Georges Bataille La spécificité humaine.
L'érotisme p 223

 

L'apparition du travail, des interdits historiquement saisissables, sans doute, subjectivement, de durables répulsions et une insurmontable nausée marquent si bien l'opposition de l'animal à l'homme qu'en dépit de la date reculée de l'événement, l'évidence se fait. Je pose en principe un fait peu contestable : que l'homme est l'animal qui n'accepte pas simplement le donné naturel, qui le nie. Il change ainsi le monde extérieur naturel, il en tire des outils et des objets fabriqués qui composent un monde nouveau, le monde humain. L'homme parallèlement se nie lui-même, il s'éduque, il refuse par exemple de donner à la satisfaction de ses besoins animaux ce cours libre, auquel l'animal n'apportait pas de réserve. Il est nécessaire encore d'accorder que les deux négations que, d'une part, l'homme fait du monde donné et, d'autre part, de sa propre animalité, sont liées. Il ne nous appartient pas de donner une priorité à l'une ou à l'autre, de chercher si l'éducation (qui apparaît sous la forme des interdits religieux) est la conséquence du travail, ou le travail la conséquence d'une mutation morale. Mais en tant qu'il y a l'homme, il y a d'une part travail et de l'autre négation par interdits de l'animalité de l'homme .
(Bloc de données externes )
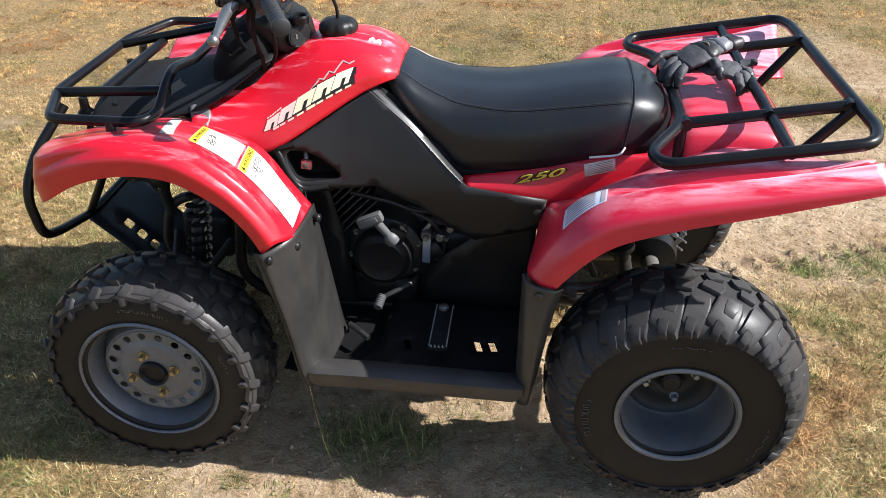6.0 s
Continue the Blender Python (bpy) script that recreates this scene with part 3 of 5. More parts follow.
# handlebar and its controls
bm = bmesh.new()
half = [(-0.205, -0.432, 1.068), (-0.285, -0.27, 1.076), (-0.305, -0.17, 1.06), (-0.345, -0.085, 0.985), (-0.352, -0.03, 0.965)]
pts = half + [(-0.345, 0.06, 0.975), (-0.318, 0.125, 1.040), (-0.285, 0.27, 1.046), (-0.200, 0.425, 1.032)]
tube(bm, fillet(pts, 0.06, 6), 0.0115, 14)
bars = part("handlebar", bm, STEEL_BLACK, quad, "black steel handlebar with controls")
GRIP = material("grip_rubber", (0.018, 0.018, 0.019), 0.55, var=0.2, fine=300, bump=0.12, bump_scale=900, dist=0.0006)
for s in (-1, 1):
    a, b = (V(-0.277, -0.287, 1.076), V(-0.212, -0.422, 1.069)) if s < 0 else (V(-0.275, 0.29, 1.045), V(-0.205, 0.415, 1.033))
    bm = bmesh.new()
    n = 29
    tube(bm, [a.lerp(b, k / n) for k in range(n + 1)], [0.027, 0.0265] + [0.0142 + 0.0022 * (k % 3 > 0) for k in range(2, n - 1)] + [0.0170, 0.0172], 20)
    d = (b - a).normalized()
    tube(bm, (b, b + d * 0.003, b + d * 0.010, b + d * 0.013), [0.0172, 0.0185, 0.0180, 0.013], 20)
    part("grip", bm, GRIP, bars, "ribbed black rubber grip")
    # switch or throttle housing
    c = a - d * 0.018
    bm = bmesh.new()
    tube(bm, (c - d * 0.024, c - d * 0.018, c + d * 0.016, c + d * 0.020), [0.022, 0.029, 0.030, 0.024], 18)
    box(bm, (c.x - 0.005, c.y, c.z + 0.018), (0.045, 0.040, 0.022), 0.006, (0, 0, 26 * -s))
    box(bm, (c.x + 0.012, c.y, c.z - 0.020), (0.034, 0.034, 0.036), 0.006, (0, 0, 26 * -s))
    part("switch_housing", bm, BLACK_PL, bars, "black switch housing")
    # lever
    piv = V(-0.345, -0.235, 1.062) if s < 0 else V(-0.315, 0.215, 1.030)
    bm = bmesh.new()
    box(bm, piv, (0.05, 0.05, 0.022), 0.007, (0, 0, 15 * s))
    box(bm, piv + V(0.025, -s * 0.008, 0), (0.05, 0.028, 0.03), 0.006, (0, 0, 15 * s))
    box(bm, piv + V(-0.022, s * 0.012, 0.002), (0.03, 0.045, 0.026), 0.008, (0, 0, -20 * s))
    part("lever_bracket", bm, BLACK_PL, bars)
    bm = bmesh.new()
    ball = V(-0.343, s * 0.428, 1.040) if s < 0 else V(-0.224, 0.245, 1.020)
    path = spline([piv + V(-0.008, s * 0.02, 0), piv.lerp(ball, 0.3) + V(-0.014, 0, 0), piv.lerp(ball, 0.65) + V(-0.008, 0, 0), ball], 12)
    rings = tube(bm, path, [0.006, 0.008, 0.0095, 0.010, 0.0100, 0.0096, 0.009, 0.0082, 0.0072, 0.0062, 0.0055, 0.005], 12)
    for v in bm.verts:
        v.co.x = -0.352 + (v.co.x + 0.352) * (1.25 if s < 0 else 1.0)
    bmesh.ops.create_uvsphere(bm, u_segments=14, v_segments=10, radius=0.0115, matrix=Matrix.Translation(ball))
    part("brake_lever", bm, ALLOY if s < 0 else BLACK_PL, bars, "grey alloy brake lever with ball end" if s < 0 else "black thumb throttle lever")
YELLOW = material("yellow_label", (0.80, 0.62, 0.03), 0.45, var=0.12, bump=0.0)
bm = bmesh.new()
box(bm, (-0.268, -0.272, 1.1075), (0.040, 0.028, 0.003), 0.001, (0, 4, 26))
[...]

L'homme nie essentiellement ses besoins animaux, c'est le point sur lequel portèrent la plupart de ses interdits, dont l'universalité est si frappante et qui vont en apparence si bien de soi qu'il n'en est jamais question. L'ethnographie traite il est vrai du tabou du sang menstruel, nous y reviendrons, mais seule, à la rigueur, la Bible donne une forme particulière (celle de l'interdit de la nudité) à l'interdit général de l'obscénité, disant d'Adam et d'Ève qu'ils se surent nus. Mais personne ne parle de l'horreur des excreta, qui est essentiellement le fait de l'homme. Les prescriptions qui touchent nos émissions ordurières ne sont, de la part des adultes, l'objet d'aucune attention réfléchie et ne sont même pas citées au nombre des tabous. Il existe donc une modalité du passage de l'animal à l'homme si radicalement négative que nul n'en parle. Nous ne la mettons pas au compte des réactions religieuses de l'homme, tandis que nous y mettons les tabous les plus absurdes. Sur ce point , la négation est si parfaite que nous tenons pour inopportun d'apercevoir et d'affirmer qu'il y a là quelque chose de remarquable. Pour simplifier, je ne parlerai pas maintenant du troisième aspect de la spécifité humaine , qui touche la connaissance de la mort : je rappellerai seulement à ce propos que cette conception, peu discutable, du passage de l'animal à l'homme est en principe celle de Hegel. Toutefois Hegel, qui insiste sur le premier et le troisième aspect , évite le second, obéissant lui-même (en n'en parlant pas) aux interdits durables que nous suivons. C'est moins gênant qu'il ne semble d'abord, car ces formes élémentaires de la négation de l'animalité se retrouvent dans des formes plus complexes. Mais s'il s'agit précisément de l'inceste, nous pouvons douter qu'il soit raisonnable de négliger l'interdit banal de l'obscénité.